New school year brings increased traffic to soup kitchen


Activity at the local soup kitchen picks up when Central Michigan University students return to school in the fall.

The Isabella Community Soup Kitchen, 621 S. Adams St. is busy year-round, but the school year is when everything gets busier because of college students, said Lead Cook Monica Barrett.

“We’ve been pretty busy lately,” Barrett said.

Barrett has volunteered at the soup kitchen since 1996, working three days a week every year since.

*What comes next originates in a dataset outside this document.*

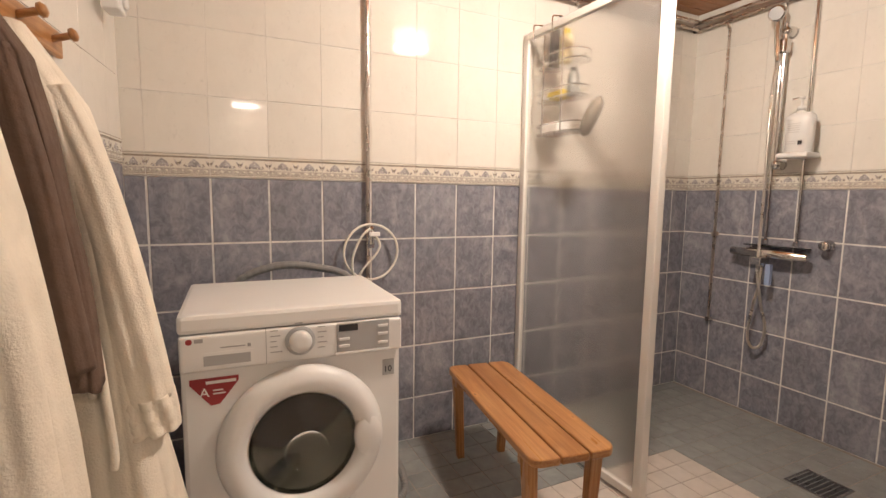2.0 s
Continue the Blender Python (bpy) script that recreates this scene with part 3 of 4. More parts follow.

When her husband died, she said she needed something to do so she started volunteering.

Aside from students utilizing the kitchen to eat, they also play a large part in volunteering. Students have the opportunity to volunteer for credit, or to come in as they please.

“The percentage of students varies, but a lot of students help out during the school year,”  Executive Director Genny Sobaski said.

Various organizations at CMU have groups will come in for an hour at a time, said kitchen coordinator Hal Langloys.

Langloys said the kitchen averages about ten volunteers a day, but some days as many as 20 volunteers come in.

"We have people come in here once a month, then we have people who have been here for years," Langloys said. “I’ve been here eight and a half years.”

One woman has volunteered for seventeen out the twenty years the kitchen has been open, but is incapable of coming in often due to her health, he said.

The soup kitchen averages about 8 to 12 people on a regular three hour shift. With a group that comes in, they are able to take three people for two shifts.

The soup kitchen is in need of any kind of food and will work with what is brought in. Right now people are bringing in garden vegetables, but later on the soup kitchen will need more fresh fruits, Barret said.

“We’re doing pretty good right now," she said. "Whatever kind of food you bring, we use.”